[Start of Data provided]
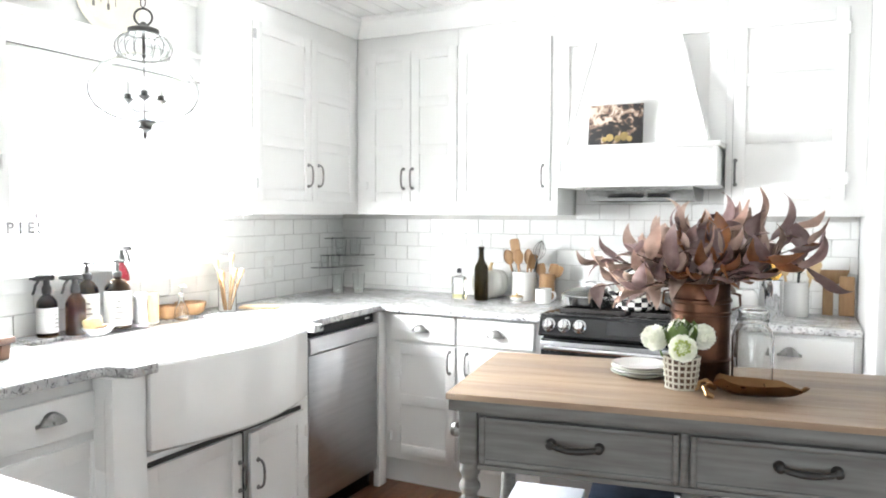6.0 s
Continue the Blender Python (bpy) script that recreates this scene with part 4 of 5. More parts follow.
# pendant over the sink
pd = thing("pendant_lamp", pose(0.446, -1.904, 0), "clear blown glass pendant lamp with dark iron fittings and three candles", "pendant lamp")
part("canopy", lathe([(0, H), (0.055, H), (0.05, H - 0.02), (0.012, H - 0.03), (0, H - 0.03)], 20), BLACKIRON, pd)
z = 2.112
k = 0
while z < H - 0.035:
    link = [(0.009 * math.cos(a), 0, 0.018 * math.sin(a)) for a in np.linspace(0, 2 * math.pi, 13)[:-1]]
    part("chain_link", moved(tube(link, 0.0022, 6, closed=True), pose(0, 0, z + 0.016, 0, 0, 90 * (k % 2) + 25)), BLACKIRON, pd)
    z += 0.030
    k += 1
part("ring", moved(tube([(0.030 * math.cos(a), 0, 0.030 * math.sin(a)) for a in np.linspace(0, 2 * math.pi, 25)[:-1]], 0.004, 8, closed=True), pose(0, 0, 2.076, 0, 0, 40)), BLACKIRON, pd)
part("cap", lathe([(0, 2.058), (0.008, 2.058), (0.016, 2.046), (0.046, 2.036), (0.053, 2.032), (0.053, 2.018), (0.044, 2.013), (0, 2.013)], 28), BLACKIRON, pd)
part("stem", join(lathe([(0, 2.03), (0.006, 2.03), (0.006, 1.93), (0.0025, 1.925), (0.0025, 1.70), (0, 1.70)], 10)), BLACKIRON, pd)
part("finial", lathe([(0, 1.709), (0.034, 1.707), (0.036, 1.700), (0.026, 1.694), (0.022, 1.684), (0.025, 1.679), (0.012, 1.671), (0.006, 1.664), (0.007, 1.656), (0.003, 1.645), (0, 1.635)], 20), BLACKIRON, pd)
DOME = [(0.050, 2.014), (0.078, 2.004), (0.094, 1.984), (0.099, 1.963), (0.092, 1.944), (0.080, 1.930)]
GLOBE = [(0.080, 1.930), (0.105, 1.922), (0.145, 1.897), (0.172, 1.862), (0.184, 1.822), (0.181, 1.790), (0.160, 1.755), (0.120, 1.728), (0.075, 1.713), (0.034, 1.706)]


def blown(profile, wall=0.0012, seg=48):
    bm = bmesh.new()
    loop = profile + [(r - wall, z) for r, z in profile[::-1]]
    rings = [[bm.verts.new((r * math.cos(2 * math.pi * i / seg), r * math.sin(2 * math.pi * i / seg), z)) for i in range(seg)] for r, z in loop]
    for a, b in zip(rings, rings[1:] + rings[:1]):
        for i in range(seg):
            j = (i + 1) % seg
            bm.faces.new((a[i], a[j], b[j], b[i]))
    return bm


globe = part("globe", blown(GLOBE), CLEAR, pd, "clear blown glass globe", 80)
dome = part("dome", blown(DOME), CLEAR, pd, "fluted clear glass dome", 80)
for g_ in (globe, dome):
    g_.visible_shadow = False
for i in range(18):
    a = 2 * math.pi * i / 18
    part("flute", tube([(r * math.cos(a), r * math.sin(a), zz) for r, zz in DOME], 0.0015, 6), BLACKIRON, dome)
for r, zz in ((0.080, 1.930),):
    part("hoop", tube([(r * math.cos(a), r * math.sin(a), zz) for a in np.linspace(0, 2 * math.pi, 41)[:-1]], 0.0009, 6, closed=True), PEWTER, globe)
# Dark tubes at the silhouette stand in for the globe's refracted dark edges.
for a in (radians(48), radians(228)):
    part("edge_outline", tube([(r * math.cos(a), r * math.sin(a), zz) for r, zz in GLOBE], 0.0034, 6), BLACKIRON, globe)
for i in range(3):
    a = radians(-42 + 120 * i)
    c, s = math.cos(a) * 0.064, math.sin(a) * 0.064
    arm = part("arm", tube([(0, 0, 1.745), (c * 0.5, s * 0.5, 1.742), (c, s, 1.765), (c, s, 1.785)], 0.0024, 6), BLACKIRON, pd)
    part("drip_cup", moved(lathe([(0, 1.772), (0.006, 1.774), (0.021, 1.788), (0.019, 1.790), (0.011, 1.788), (0.012, 1.806), (0, 1.807)], 14), pose(c, s, 0)), BLACKIRON, arm)
    part("candle_sleeve", moved(lathe([(0, 1.807), (0.007, 1.807), (0.007, 1.847), (0.002, 1.855), (0, 1.856)], 12), pose(c, s, 0)), CERAMIC, arm, "white candle sleeve")

# ---- corner shelf and back counter ----
cs = thing("corner_shelf", pose(0.012, -0.012, COUNTER), "three-tier clear glass corner shelf holding small glasses", "shelf")
for z in (0.14, 0.208, 0.308):
    sx = {0.14: (0.05, 0.15), 0.208: (0.08, 0.23), 0.308: (0.06, 0.20)}[z]
    pts = [(0.01, -0.01)] + [(0.01 + sx[1] * math.cos(radians(a)), -0.01 + (sx[1] + (0.18 if z == 0.14 else 0)) * math.sin(radians(a))) for a in np.linspace(0, -90, 12)]
    tier = part("glass_tier", prism(pts, z - 0.0015, z + 0.0015, "z"), PANE, cs)
    tier.visible_shadow = False
for x, y in ((0.03, -0.03), (0.13, -0.03), (0.03, -0.15)):
    part("post", moved(lathe([(0.008, 0), (0.006, 0.01), (0.006, 0.308), (0.008, 0.313), (0, 0.318)], 10), pose(x, y, 0)), CLEAR, cs)
for x, y, z, r, h in ((0.145, -0.08, 0.212, 0.034, 0.085), (0.07, -0.12, 0.212, 0.034, 0.085), (0.085, -0.20, 0.144, 0.026, 0.06), (0.05, -0.26, 0.144, 0.024, 0.07), (0.17, -0.30, 0.0, 0.036, 0.11), (0.26, -0.22, 0.0, 0.036, 0.11)):
    tg = thing("drinking_glass", pose(0.012 + x, -0.012 + y, COUNTER + z), "small clear drinking glass in the corner", "glass", "corner glasses")
    part("glass_body", shell([(r * 0.8, 0), (r * 0.85, 0.004), (r, h)], 0.002, 0.005, 20), CLEAR, tg)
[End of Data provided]
=== Task brief ===
Restate the data above word for word. Do not include the images.

=== Response ===
6.0 s
Continue the Blender Python (bpy) script that recreates this scene with part 4 of 5. More parts follow.
# pendant over the sink
pd = thing("pendant_lamp", pose(0.446, -1.904, 0), "clear blown glass pendant lamp with dark iron fittings and three candles", "pendant lamp")
part("canopy", lathe([(0, H), (0.055, H), (0.05, H - 0.02), (0.012, H - 0.03), (0, H - 0.03)], 20), BLACKIRON, pd)
z = 2.112
k = 0
while z < H - 0.035:
    link = [(0.009 * math.cos(a), 0, 0.018 * math.sin(a)) for a in np.linspace(0, 2 * math.pi, 13)[:-1]]
    part("chain_link", moved(tube(link, 0.0022, 6, closed=True), pose(0, 0, z + 0.016, 0, 0, 90 * (k % 2) + 25)), BLACKIRON, pd)
    z += 0.030
    k += 1
part("ring", moved(tube([(0.030 * math.cos(a), 0, 0.030 * math.sin(a)) for a in np.linspace(0, 2 * math.pi, 25)[:-1]], 0.004, 8, closed=True), pose(0, 0, 2.076, 0, 0, 40)), BLACKIRON, pd)
part("cap", lathe([(0, 2.058), (0.008, 2.058), (0.016, 2.046), (0.046, 2.036), (0.053, 2.032), (0.053, 2.018), (0.044, 2.013), (0, 2.013)], 28), BLACKIRON, pd)
part("stem", join(lathe([(0, 2.03), (0.006, 2.03), (0.006, 1.93), (0.0025, 1.925), (0.0025, 1.70), (0, 1.70)], 10)), BLACKIRON, pd)
part("finial", lathe([(0, 1.709), (0.034, 1.707), (0.036, 1.700), (0.026, 1.694), (0.022, 1.684), (0.025, 1.679), (0.012, 1.671), (0.006, 1.664), (0.007, 1.656), (0.003, 1.645), (0, 1.635)], 20), BLACKIRON, pd)
DOME = [(0.050, 2.014), (0.078, 2.004), (0.094, 1.984), (0.099, 1.963), (0.092, 1.944), (0.080, 1.930)]
GLOBE = [(0.080, 1.930), (0.105, 1.922), (0.145, 1.897), (0.172, 1.862), (0.184, 1.822), (0.181, 1.790), (0.160, 1.755), (0.120, 1.728), (0.075, 1.713), (0.034, 1.706)]


def blown(profile, wall=0.0012, seg=48):
    bm = bmesh.new()
    loop = profile + [(r - wall, z) for r, z in profile[::-1]]
    rings = [[bm.verts.new((r * math.cos(2 * math.pi * i / seg), r * math.sin(2 * math.pi * i / seg), z)) for i in range(seg)] for r, z in loop]
    for a, b in zip(rings, rings[1:] + rings[:1]):
        for i in range(seg):
            j = (i + 1) % seg
            bm.faces.new((a[i], a[j], b[j], b[i]))
    return bm


globe = part("globe", blown(GLOBE), CLEAR, pd, "clear blown glass globe", 80)
dome = part("dome", blown(DOME), CLEAR, pd, "fluted clear glass dome", 80)
for g_ in (globe, dome):
    g_.visible_shadow = False
for i in range(18):
    a = 2 * math.pi * i / 18
    part("flute", tube([(r * math.cos(a), r * math.sin(a), zz) for r, zz in DOME], 0.0015, 6), BLACKIRON, dome)
for r, zz in ((0.080, 1.930),):
    part("hoop", tube([(r * math.cos(a), r * math.sin(a), zz) for a in np.linspace(0, 2 * math.pi, 41)[:-1]], 0.0009, 6, closed=True), PEWTER, globe)
# Dark tubes at the silhouette stand in for the globe's refracted dark edges.
for a in (radians(48), radians(228)):
    part("edge_outline", tube([(r * math.cos(a), r * math.sin(a), zz) for r, zz in GLOBE], 0.0034, 6), BLACKIRON, globe)
for i in range(3):
    a = radians(-42 + 120 * i)
    c, s = math.cos(a) * 0.064, math.sin(a) * 0.064
    arm = part("arm", tube([(0, 0, 1.745), (c * 0.5, s * 0.5, 1.742), (c, s, 1.765), (c, s, 1.785)], 0.0024, 6), BLACKIRON, pd)
    part("drip_cup", moved(lathe([(0, 1.772), (0.006, 1.774), (0.021, 1.788), (0.019, 1.790), (0.011, 1.788), (0.012, 1.806), (0, 1.807)], 14), pose(c, s, 0)), BLACKIRON, arm)
    part("candle_sleeve", moved(lathe([(0, 1.807), (0.007, 1.807), (0.007, 1.847), (0.002, 1.855), (0, 1.856)], 12), pose(c, s, 0)), CERAMIC, arm, "white candle sleeve")

# ---- corner shelf and back counter ----
cs = thing("corner_shelf", pose(0.012, -0.012, COUNTER), "three-tier clear glass corner shelf holding small glasses", "shelf")
for z in (0.14, 0.208, 0.308):
    sx = {0.14: (0.05, 0.15), 0.208: (0.08, 0.23), 0.308: (0.06, 0.20)}[z]
    pts = [(0.01, -0.01)] + [(0.01 + sx[1] * math.cos(radians(a)), -0.01 + (sx[1] + (0.18 if z == 0.14 else 0)) * math.sin(radians(a))) for a in np.linspace(0, -90, 12)]
    tier = part("glass_tier", prism(pts, z - 0.0015, z + 0.0015, "z"), PANE, cs)
    tier.visible_shadow = False
for x, y in ((0.03, -0.03), (0.13, -0.03), (0.03, -0.15)):
    part("post", moved(lathe([(0.008, 0), (0.006, 0.01), (0.006, 0.308), (0.008, 0.313), (0, 0.318)], 10), pose(x, y, 0)), CLEAR, cs)
for x, y, z, r, h in ((0.145, -0.08, 0.212, 0.034, 0.085), (0.07, -0.12, 0.212, 0.034, 0.085), (0.085, -0.20, 0.144, 0.026, 0.06), (0.05, -0.26, 0.144, 0.024, 0.07), (0.17, -0.30, 0.0, 0.036, 0.11), (0.26, -0.22, 0.0, 0.036, 0.11)):
    tg = thing("drinking_glass", pose(0.012 + x, -0.012 + y, COUNTER + z), "small clear drinking glass in the corner", "glass", "corner glasses")
    part("glass_body", shell([(r * 0.8, 0), (r * 0.85, 0.004), (r, h)], 0.002, 0.005, 20), CLEAR, tg)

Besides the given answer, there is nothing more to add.